Even though Occupy emerged and faded almost two years ago, the scholarship of Occupy continues. Occupy publications in the last year include a paper that explores the values, attitudes, and beliefs of occupiers as they relate to their use of technology and another that looks at changes in participant engagement, interests, and social connectivity on Twitter. Another paper looks at the implication of the occupations for public space.
In the British Journal of Sociology, the American sociologist Craig Calhoun wishes to evaluate Occupy, but clarifies that he does not wish to critique it too harshly. “[T]here is no shame in being more moment than movement,” he writes. “It is no denigration of Occupy Wall Street (or the Occupy movement(s) more generally) to say it may not have a future as such.”
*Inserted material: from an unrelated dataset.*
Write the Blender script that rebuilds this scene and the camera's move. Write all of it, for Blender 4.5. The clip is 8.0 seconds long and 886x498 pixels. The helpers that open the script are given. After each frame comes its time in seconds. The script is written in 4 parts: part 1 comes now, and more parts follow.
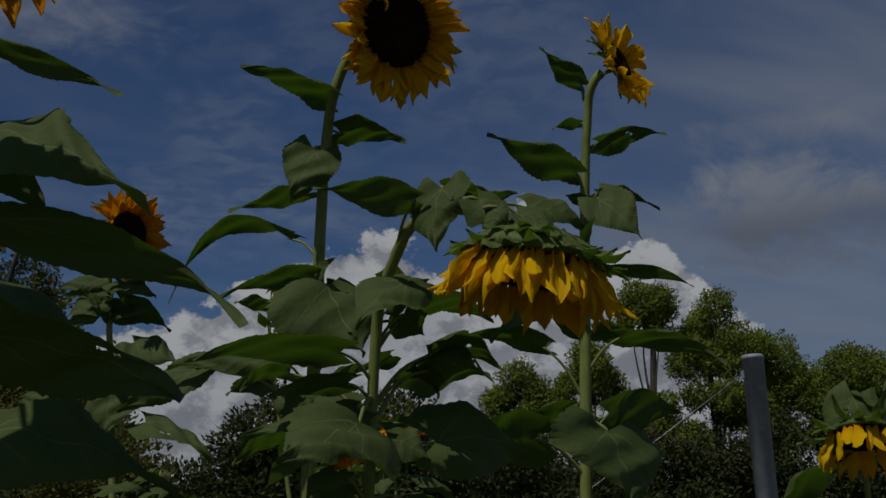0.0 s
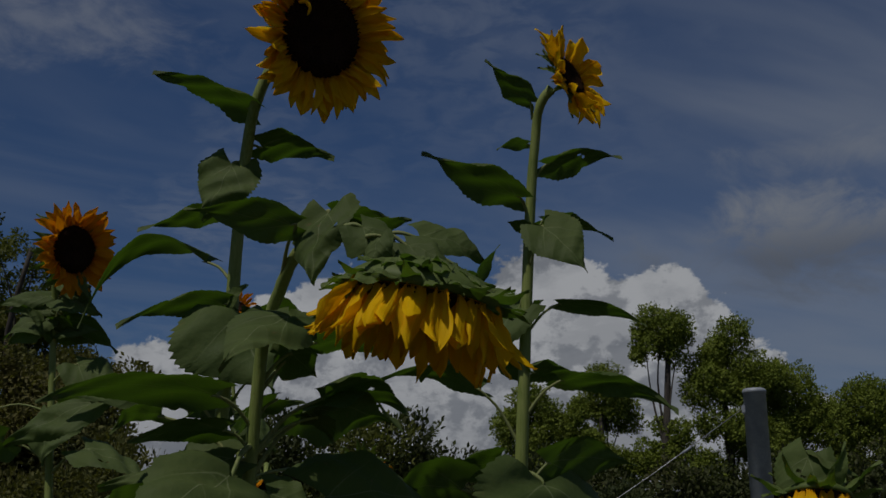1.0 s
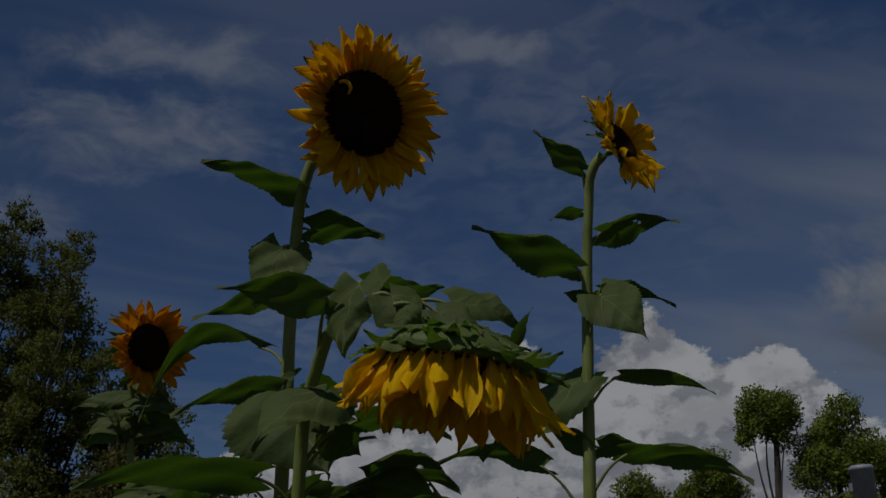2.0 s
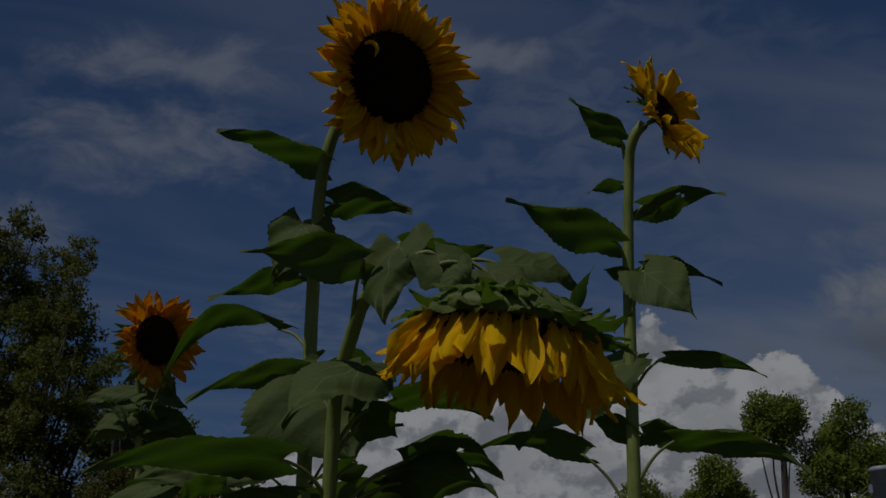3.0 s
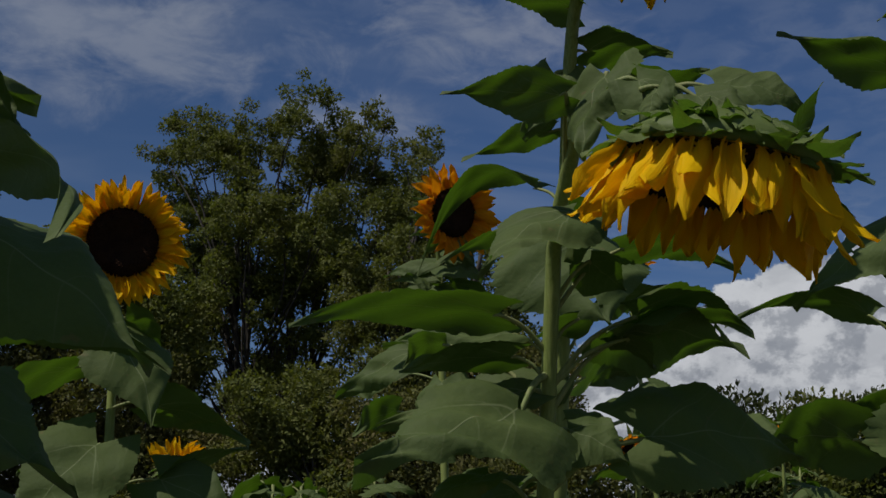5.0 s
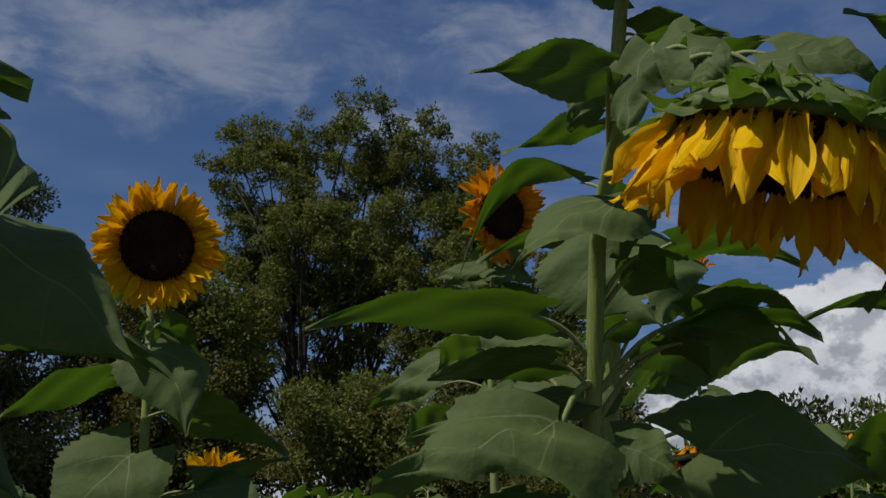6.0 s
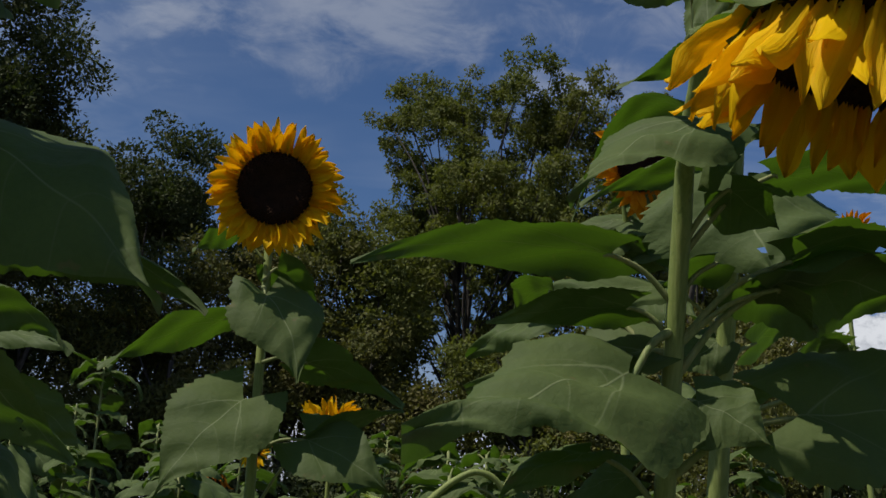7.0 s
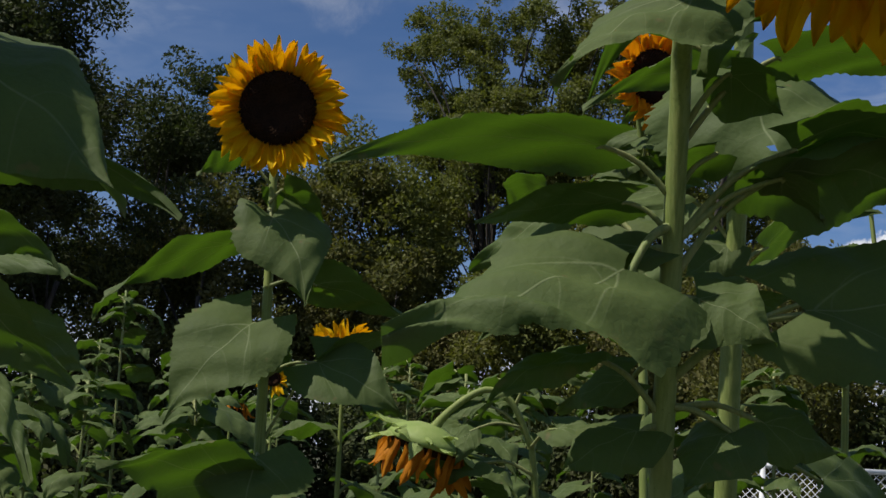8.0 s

Yet if an activist mobilization doesn’t “have a future,” that certainly isn’t a good thing. Why not say so? Why this hedging (which is not particular to Calhoun)? The great challenge of analyzing activism success is that the people who analyze activism outcomes as intellectuals also care about activism outcomes as emotional beings.
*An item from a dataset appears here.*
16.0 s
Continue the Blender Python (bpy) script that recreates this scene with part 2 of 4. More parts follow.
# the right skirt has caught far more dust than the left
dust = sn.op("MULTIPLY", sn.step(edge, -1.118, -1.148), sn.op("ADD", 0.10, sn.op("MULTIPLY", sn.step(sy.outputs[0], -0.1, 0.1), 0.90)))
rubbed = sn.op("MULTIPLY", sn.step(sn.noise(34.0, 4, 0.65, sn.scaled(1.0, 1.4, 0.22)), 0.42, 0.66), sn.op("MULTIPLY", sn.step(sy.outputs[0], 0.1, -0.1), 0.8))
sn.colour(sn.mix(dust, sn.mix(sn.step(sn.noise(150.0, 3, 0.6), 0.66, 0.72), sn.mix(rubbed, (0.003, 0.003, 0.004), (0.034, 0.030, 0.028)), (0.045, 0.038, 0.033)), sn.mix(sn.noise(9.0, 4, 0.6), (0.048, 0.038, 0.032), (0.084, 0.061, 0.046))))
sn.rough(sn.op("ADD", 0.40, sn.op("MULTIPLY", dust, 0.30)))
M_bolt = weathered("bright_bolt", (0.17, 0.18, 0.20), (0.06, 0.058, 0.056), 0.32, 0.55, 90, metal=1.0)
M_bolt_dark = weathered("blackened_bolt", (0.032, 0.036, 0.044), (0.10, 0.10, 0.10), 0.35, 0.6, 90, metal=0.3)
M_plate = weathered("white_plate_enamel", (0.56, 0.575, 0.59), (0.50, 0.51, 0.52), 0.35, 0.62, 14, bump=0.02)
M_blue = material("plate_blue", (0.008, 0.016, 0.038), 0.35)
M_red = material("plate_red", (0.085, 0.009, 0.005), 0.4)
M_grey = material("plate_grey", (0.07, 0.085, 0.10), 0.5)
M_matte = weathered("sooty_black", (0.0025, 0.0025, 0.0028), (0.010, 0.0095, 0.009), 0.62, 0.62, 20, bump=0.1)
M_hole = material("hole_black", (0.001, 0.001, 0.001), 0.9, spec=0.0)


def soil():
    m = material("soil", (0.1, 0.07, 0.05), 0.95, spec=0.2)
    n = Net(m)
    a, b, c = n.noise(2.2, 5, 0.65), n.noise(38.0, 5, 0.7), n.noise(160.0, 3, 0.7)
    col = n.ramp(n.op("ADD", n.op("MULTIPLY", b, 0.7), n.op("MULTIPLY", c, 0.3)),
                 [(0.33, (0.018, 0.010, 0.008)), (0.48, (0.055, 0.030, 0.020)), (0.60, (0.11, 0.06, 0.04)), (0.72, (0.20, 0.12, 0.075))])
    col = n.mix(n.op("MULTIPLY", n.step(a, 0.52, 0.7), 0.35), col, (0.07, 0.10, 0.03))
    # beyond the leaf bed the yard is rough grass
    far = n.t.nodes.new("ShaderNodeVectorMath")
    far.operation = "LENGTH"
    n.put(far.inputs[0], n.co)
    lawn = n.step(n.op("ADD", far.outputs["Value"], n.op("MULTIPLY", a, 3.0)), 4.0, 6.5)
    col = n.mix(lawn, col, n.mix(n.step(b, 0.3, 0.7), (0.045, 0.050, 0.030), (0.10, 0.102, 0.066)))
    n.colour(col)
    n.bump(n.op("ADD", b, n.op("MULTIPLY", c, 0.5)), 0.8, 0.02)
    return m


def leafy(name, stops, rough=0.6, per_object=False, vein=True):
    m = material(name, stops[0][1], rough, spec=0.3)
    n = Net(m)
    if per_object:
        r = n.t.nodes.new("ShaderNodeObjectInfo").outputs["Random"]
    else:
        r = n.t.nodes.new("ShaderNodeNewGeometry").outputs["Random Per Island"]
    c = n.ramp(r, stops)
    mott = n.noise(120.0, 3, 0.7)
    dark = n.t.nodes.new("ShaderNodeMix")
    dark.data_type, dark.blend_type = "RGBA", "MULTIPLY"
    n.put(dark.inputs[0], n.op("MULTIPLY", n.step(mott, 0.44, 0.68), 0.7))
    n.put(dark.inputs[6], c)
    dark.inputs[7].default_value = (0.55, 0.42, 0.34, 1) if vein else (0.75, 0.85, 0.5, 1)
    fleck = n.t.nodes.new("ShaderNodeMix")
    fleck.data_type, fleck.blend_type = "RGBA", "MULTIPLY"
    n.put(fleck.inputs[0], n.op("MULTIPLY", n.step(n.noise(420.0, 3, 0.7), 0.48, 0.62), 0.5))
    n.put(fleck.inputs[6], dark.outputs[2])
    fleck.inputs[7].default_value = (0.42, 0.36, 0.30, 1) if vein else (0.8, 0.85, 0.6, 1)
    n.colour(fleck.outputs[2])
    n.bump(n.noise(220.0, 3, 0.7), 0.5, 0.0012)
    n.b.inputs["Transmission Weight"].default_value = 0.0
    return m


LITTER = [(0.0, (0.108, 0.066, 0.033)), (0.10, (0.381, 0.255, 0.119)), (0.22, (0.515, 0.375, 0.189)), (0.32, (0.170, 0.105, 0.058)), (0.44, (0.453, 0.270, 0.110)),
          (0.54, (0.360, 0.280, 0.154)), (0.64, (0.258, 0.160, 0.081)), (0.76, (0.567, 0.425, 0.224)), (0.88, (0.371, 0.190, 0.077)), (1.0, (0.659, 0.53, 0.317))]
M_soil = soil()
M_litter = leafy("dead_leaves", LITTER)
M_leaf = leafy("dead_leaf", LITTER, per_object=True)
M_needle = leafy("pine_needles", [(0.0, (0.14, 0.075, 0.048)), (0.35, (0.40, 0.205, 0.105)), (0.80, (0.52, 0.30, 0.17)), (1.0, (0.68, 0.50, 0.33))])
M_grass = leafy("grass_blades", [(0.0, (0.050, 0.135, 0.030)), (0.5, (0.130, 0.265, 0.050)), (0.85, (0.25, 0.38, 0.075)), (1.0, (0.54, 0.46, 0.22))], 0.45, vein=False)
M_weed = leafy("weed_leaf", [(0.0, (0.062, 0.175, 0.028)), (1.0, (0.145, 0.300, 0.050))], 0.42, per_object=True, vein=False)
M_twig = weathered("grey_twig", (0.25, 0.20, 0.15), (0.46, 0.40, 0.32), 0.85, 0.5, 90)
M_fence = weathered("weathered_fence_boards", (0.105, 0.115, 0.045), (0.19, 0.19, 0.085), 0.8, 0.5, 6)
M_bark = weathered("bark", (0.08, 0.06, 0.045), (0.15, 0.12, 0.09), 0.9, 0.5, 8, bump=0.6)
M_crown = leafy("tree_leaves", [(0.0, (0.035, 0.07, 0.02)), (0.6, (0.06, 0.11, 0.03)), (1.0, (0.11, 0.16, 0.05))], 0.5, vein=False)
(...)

The danger here is that we as scholars find ourselves looking for effects rather than measuring effects. The former is a result of post-facto analysis, Monday morning quarter-backing. There is always some outcome to be found which can be construed as successful (“changing the discourse,” for example). The latter method seeks to record what a campaign was initially trying to achieve and be willing to say that it did not succeed in that attempt.
When we as scholars care about changing the world – and most scholars of activism do – there is a great danger of the former type approach, in which emotion clouds empiricism. And there is often too little of the latter approach, in which unsentimental empiricism leads to recognition of a disappointing reality.
As a scholar who wants activists to succeed I know that I run the risk of producing the former type of analysis, and I am trying very hard to produce the latter. This means remembering that activism campaigns are trying to change the state of the world in some way, and the extent to which they do or do not bring about this change must be the primary criteria for evaluating success.
This is the logic being the variables I’m currently creating. I know this will frustrate some people, because I am missing the lesser effects of (failed) campaigns. But I think it is the right way to go. If we want to make activists more effective we need to be rigorous and unsentimental. Calling a failure a success may make us feel better, but it’s unlikely to lead to better activism and real change.